Of course, Goi is being something of a showman here, turning his film into an endurance test. But it’s worth taking him seriously — there are things in this movie that you’d do better to avoid having rattling around in your brain.

What Should I Watch Instead?

Let’s say you like the sound of Megan is Missing, but don’t actually want to put yourself through it. No worries. There are other similar films that contain much less sexual violence, and are generally easier watches.

The most prominent film that Megan resembles is Unfriended: Dark Web. Another found footage movie about the horrors of messing around with people on the internet, Dark Web is depraved and violent, like Megan is.

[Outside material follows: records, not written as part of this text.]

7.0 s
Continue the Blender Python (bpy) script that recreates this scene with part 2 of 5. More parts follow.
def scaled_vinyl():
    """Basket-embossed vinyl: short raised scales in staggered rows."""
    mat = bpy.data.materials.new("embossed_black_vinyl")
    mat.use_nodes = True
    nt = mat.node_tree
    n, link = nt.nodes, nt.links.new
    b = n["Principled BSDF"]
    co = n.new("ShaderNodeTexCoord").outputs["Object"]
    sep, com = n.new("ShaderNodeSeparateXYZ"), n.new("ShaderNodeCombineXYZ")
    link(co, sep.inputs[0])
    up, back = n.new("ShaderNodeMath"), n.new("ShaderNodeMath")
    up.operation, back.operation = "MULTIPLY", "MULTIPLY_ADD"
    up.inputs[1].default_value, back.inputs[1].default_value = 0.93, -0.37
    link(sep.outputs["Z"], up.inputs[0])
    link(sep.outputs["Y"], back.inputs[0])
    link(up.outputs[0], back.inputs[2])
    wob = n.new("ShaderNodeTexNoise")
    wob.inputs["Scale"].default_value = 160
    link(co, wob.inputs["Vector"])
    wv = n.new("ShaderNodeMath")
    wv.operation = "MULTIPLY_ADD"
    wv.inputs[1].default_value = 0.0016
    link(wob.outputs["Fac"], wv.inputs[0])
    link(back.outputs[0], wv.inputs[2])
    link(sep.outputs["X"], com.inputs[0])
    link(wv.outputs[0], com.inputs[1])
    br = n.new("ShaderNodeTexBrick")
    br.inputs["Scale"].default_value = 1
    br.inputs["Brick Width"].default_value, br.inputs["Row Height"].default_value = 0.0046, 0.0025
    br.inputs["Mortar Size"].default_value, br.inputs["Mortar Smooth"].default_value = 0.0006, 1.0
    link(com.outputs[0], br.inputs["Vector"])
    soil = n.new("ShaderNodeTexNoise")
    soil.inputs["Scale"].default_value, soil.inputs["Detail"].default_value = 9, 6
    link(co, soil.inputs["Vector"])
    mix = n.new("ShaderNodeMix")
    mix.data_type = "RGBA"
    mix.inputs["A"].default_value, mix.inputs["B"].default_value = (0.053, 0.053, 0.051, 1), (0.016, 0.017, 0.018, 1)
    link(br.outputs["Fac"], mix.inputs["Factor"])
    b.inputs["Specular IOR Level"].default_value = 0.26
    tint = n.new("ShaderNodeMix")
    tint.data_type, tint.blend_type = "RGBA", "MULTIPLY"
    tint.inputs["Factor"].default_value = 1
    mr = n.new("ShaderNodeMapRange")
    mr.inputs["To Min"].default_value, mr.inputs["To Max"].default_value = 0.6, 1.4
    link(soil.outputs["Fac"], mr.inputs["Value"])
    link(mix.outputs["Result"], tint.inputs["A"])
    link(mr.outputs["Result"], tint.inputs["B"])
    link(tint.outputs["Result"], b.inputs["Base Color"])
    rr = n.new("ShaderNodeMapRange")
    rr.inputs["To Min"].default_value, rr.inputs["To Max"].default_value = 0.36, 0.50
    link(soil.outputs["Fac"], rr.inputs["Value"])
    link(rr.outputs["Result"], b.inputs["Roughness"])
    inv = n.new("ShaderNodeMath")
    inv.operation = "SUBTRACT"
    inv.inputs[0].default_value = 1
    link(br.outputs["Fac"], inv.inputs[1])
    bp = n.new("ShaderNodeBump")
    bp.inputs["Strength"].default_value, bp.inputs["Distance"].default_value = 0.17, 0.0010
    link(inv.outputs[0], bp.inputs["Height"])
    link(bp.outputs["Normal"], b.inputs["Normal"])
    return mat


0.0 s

But it’s also funny in a way that Goi’s film is not, and its sheer inventiveness stops it from becoming a mere trudge through horror.

Also spooky without being genuinely life-ruining is The Taking of Deborah Logan. A fake documentary about a woman succumbing to Alzheimer’s that eventually becomes a story of demonic possession, it’s filled with slickly unpleasant imagery, including a famous shot of someone getting their head “sucked.”

And finally, there’s Australia’s own Lake Mungo. This is the found footage chiller for those who prefer creeping atmosphere and dread than full-out gore — it’s a genuinely moving, if extremely unsettling, faux A Current Affair-style exploration of a family’s haunting by an uncompromising spiritual presence.

So yeah, if Megan is Missing sounds too intense for you, it almost certainly is. Watch something else instead.